À San Lorenzo, le quartier universitaire de Rome, se trouve Giufà, l'une des principales librairies indépendantes de la capitale.

Francesco, libraire, en est le fondateur. Il a accepté de répondre à nos questions.

cafébabel. Comment avez-vous fait de Giufà l'endroit qu'elle est aujourd'hui ?

Francesco. Personnellement, je crois que la seule façon de progresser et de survivre, c'est de se servir de ses idées et de sa passion, et, chose essentielle dans tout travail mais encore plus dans un métier comme celui-ci, de savoir quoi mettre en avant. Récemment, à Giufà, nous avons dépassé les milles visiteurs, ce qui fait beaucoup !

Une librairie ne doit pas être seulement un commerce, mais aussi un espace de rencontre, où celui qui s'y rend attend davantage qu'acheter un livre. Le partenariat entre les activités de toutes les librairies indépendant a été et est toujours fondamental.

D'autre part, Rome est une ville qui compte quelques musées grandioses, et tous possèdent des boutiques de livres gérées de façon mystérieuse. Il n'y a jamais eu de sélection pour l'attribution de ces librairies, ce qui est une anomalie assez remarquable.

cafébabel. Qu'en est-il de l'avenir ?

Francesco. Les librairies indépendantes doivent œuvrer les unes avec les autres, travailler ensemble est une forme très précieuse de partager l'information. Il y a un grand nombre d'initiatives que nous ne pouvons pas mener seuls, mais à deux ou trois, elles deviennent envisageables et réalisables. Enfin, cela nous rendrait plus forts de nous spécialiser dans un domaine comme la fiction, les langues, les bandes-dessinées, peu importe, tant que l'on devient une référence en la matière.

Coreander, situé en face de l'obélisque du Latran, a ouvert en octobre de l'année dernière, ce qui en fait la librairie indépendante la plus récente de la ville. Les libraires Marina et Cristina nous en parlent.

cafébabel. Que pourrait faire l'Europe pour améliorer la vie des librairies indépendantes ?

Cela tient en trois points : des avantages fiscaux pour le propriétaire d'un local qu'il loue pour ouvrir une librairie, interdire ou fixer le maximum des réductions sur le prix des livres à 5% et sensibiliser le client pour qu'il ne demande pas de réductions.
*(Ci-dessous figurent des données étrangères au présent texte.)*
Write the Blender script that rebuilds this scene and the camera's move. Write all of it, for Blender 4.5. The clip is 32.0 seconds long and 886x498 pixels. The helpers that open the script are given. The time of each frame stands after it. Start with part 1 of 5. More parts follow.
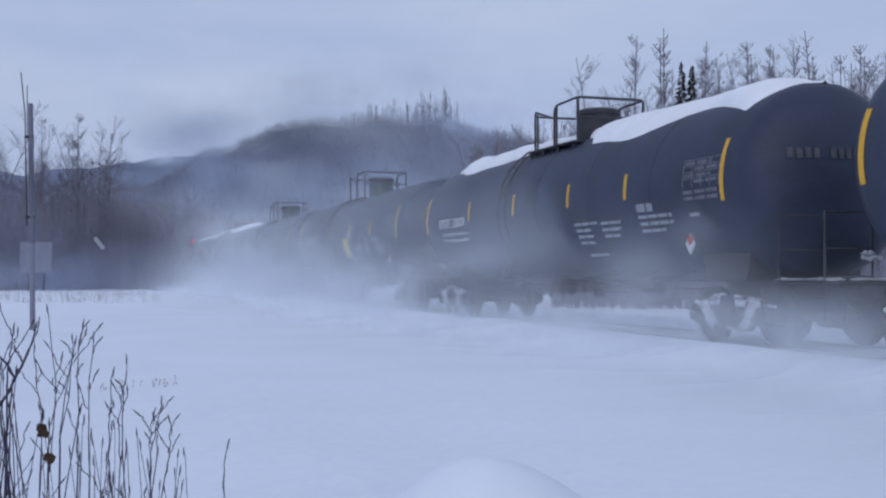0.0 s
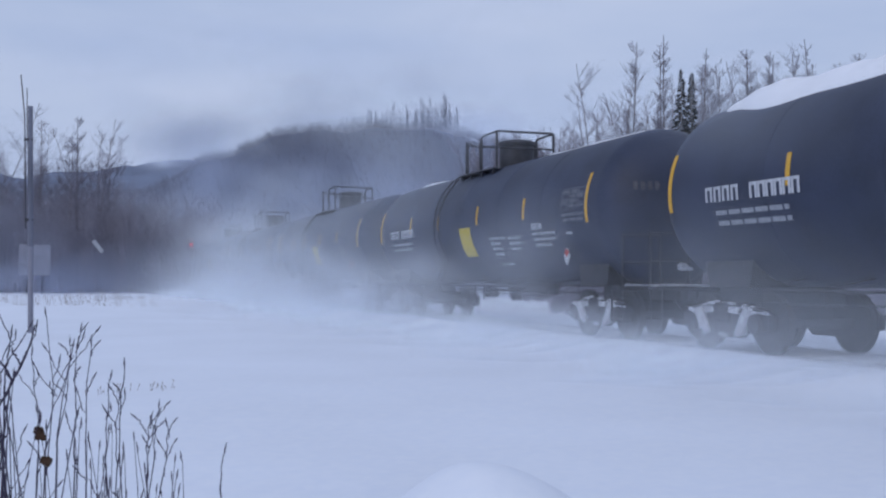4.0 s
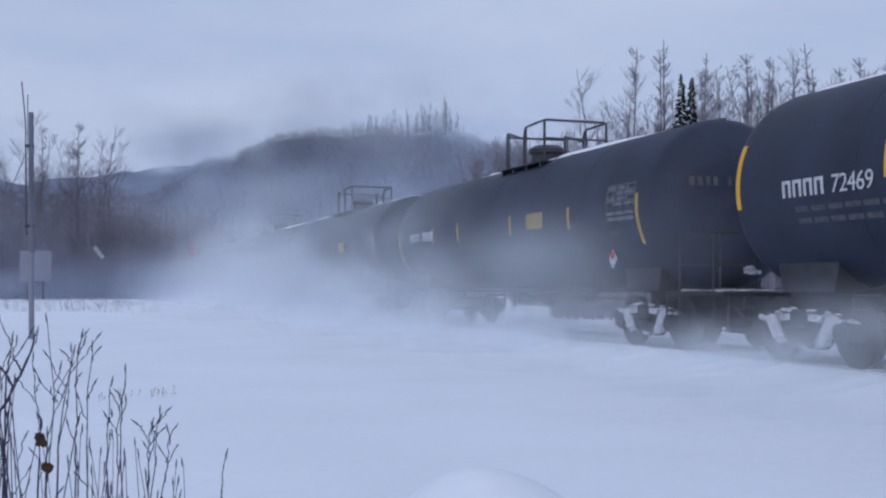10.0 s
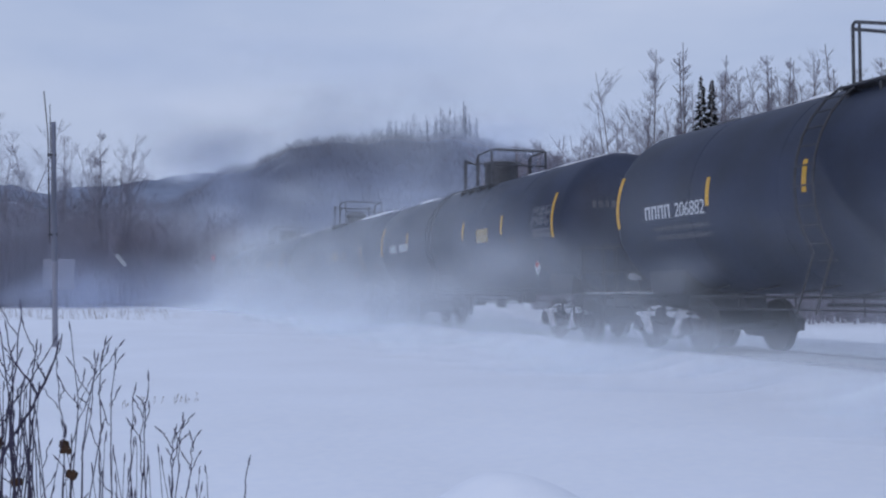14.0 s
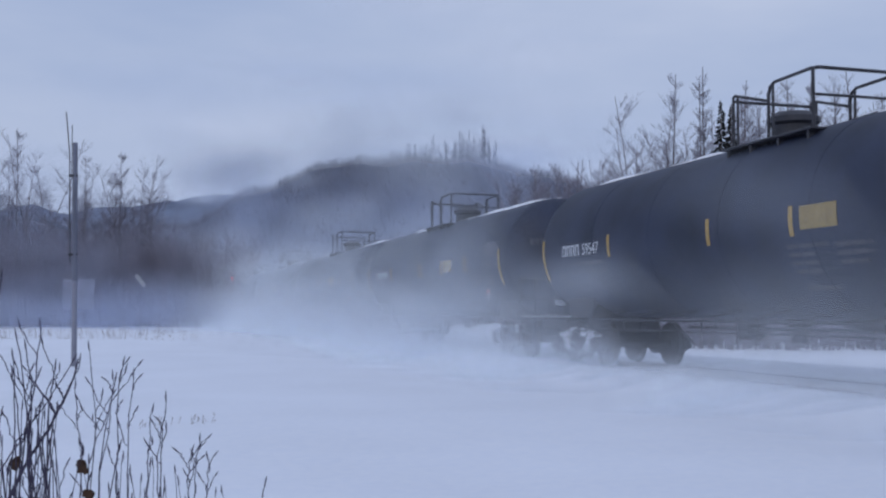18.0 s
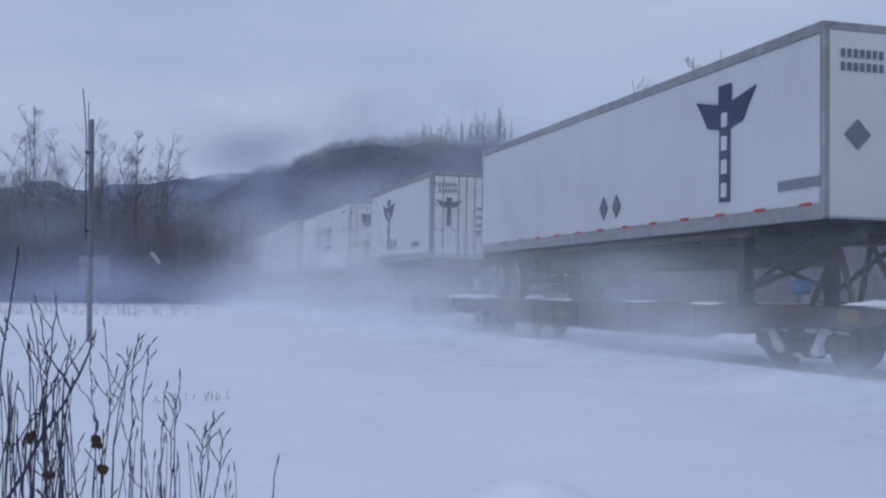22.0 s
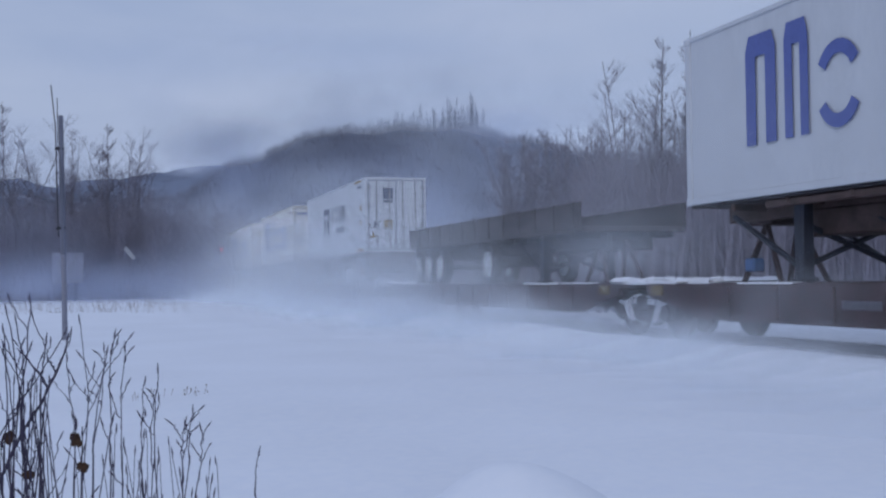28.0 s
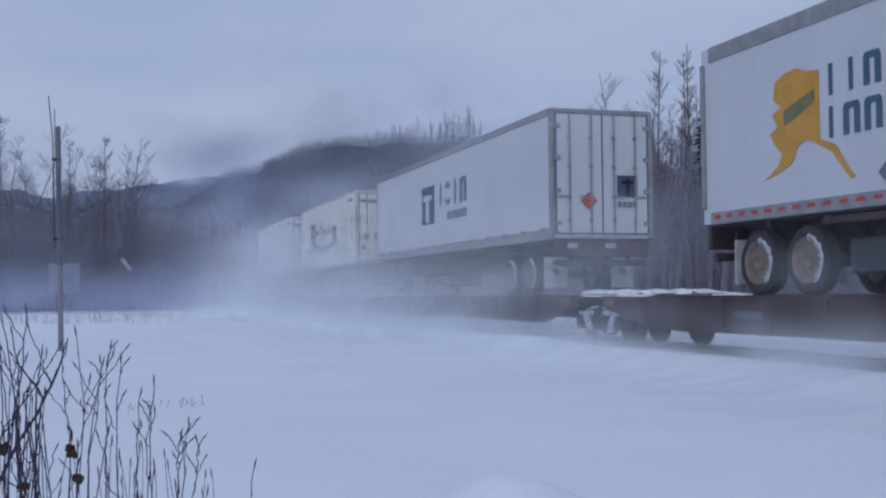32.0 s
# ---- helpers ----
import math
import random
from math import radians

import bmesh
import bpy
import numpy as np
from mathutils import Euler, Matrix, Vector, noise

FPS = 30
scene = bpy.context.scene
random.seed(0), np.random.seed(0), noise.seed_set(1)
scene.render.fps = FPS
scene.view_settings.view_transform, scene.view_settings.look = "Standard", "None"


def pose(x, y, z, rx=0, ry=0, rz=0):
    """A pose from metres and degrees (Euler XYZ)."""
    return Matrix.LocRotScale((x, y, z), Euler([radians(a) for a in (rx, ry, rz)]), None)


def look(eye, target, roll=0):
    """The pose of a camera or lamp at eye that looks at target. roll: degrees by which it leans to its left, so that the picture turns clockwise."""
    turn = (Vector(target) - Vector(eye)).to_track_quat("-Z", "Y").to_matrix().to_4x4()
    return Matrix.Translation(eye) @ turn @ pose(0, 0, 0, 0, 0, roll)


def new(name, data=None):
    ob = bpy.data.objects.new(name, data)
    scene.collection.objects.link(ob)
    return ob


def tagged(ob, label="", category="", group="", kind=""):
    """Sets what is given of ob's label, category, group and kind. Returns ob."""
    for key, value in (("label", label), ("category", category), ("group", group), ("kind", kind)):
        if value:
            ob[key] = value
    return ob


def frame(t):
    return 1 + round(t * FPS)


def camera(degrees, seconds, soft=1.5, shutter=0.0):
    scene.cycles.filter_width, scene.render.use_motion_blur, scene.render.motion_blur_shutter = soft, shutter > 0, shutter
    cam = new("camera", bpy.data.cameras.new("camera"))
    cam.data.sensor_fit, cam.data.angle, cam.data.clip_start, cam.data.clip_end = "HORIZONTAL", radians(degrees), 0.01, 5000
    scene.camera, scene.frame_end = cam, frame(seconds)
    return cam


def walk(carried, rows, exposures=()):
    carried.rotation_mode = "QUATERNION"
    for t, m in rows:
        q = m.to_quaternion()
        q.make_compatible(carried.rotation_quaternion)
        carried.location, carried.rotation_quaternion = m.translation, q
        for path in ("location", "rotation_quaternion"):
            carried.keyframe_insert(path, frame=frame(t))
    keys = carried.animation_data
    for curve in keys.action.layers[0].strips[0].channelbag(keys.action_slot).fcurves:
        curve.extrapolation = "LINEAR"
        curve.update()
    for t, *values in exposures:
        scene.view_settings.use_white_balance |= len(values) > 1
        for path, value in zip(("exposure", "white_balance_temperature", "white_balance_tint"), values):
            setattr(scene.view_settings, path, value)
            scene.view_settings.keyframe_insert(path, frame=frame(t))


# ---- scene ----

Quand ce même client, quand il va au supermarché, exige-t-il de payer moins que ce que lui demande le caissier ?

L'Europe pourrait commencer par promulguer une loi commune sur les réductions et les conditions générales de promotion. Cela concerne aussi Amazon, qui fait des remises ridiculement élevées et qui de surcroît ne paye pas d'impôts en Italie parce que son siège se trouve dans un autre pays. On aurait bien besoin d'une loi européenne s'appliquant aux achats en ligne, de façon à régulariser la concurrence et nous enlever une épine du pied. Nous, on ne peut pas appliquer plus de 15% de réduction, peu importe le livre.

Quoi qu'il en soit, l'Europe, dont l'une des valeurs fondamentales est la culture, peut et se doit de nous aider en réglementant l'industrie.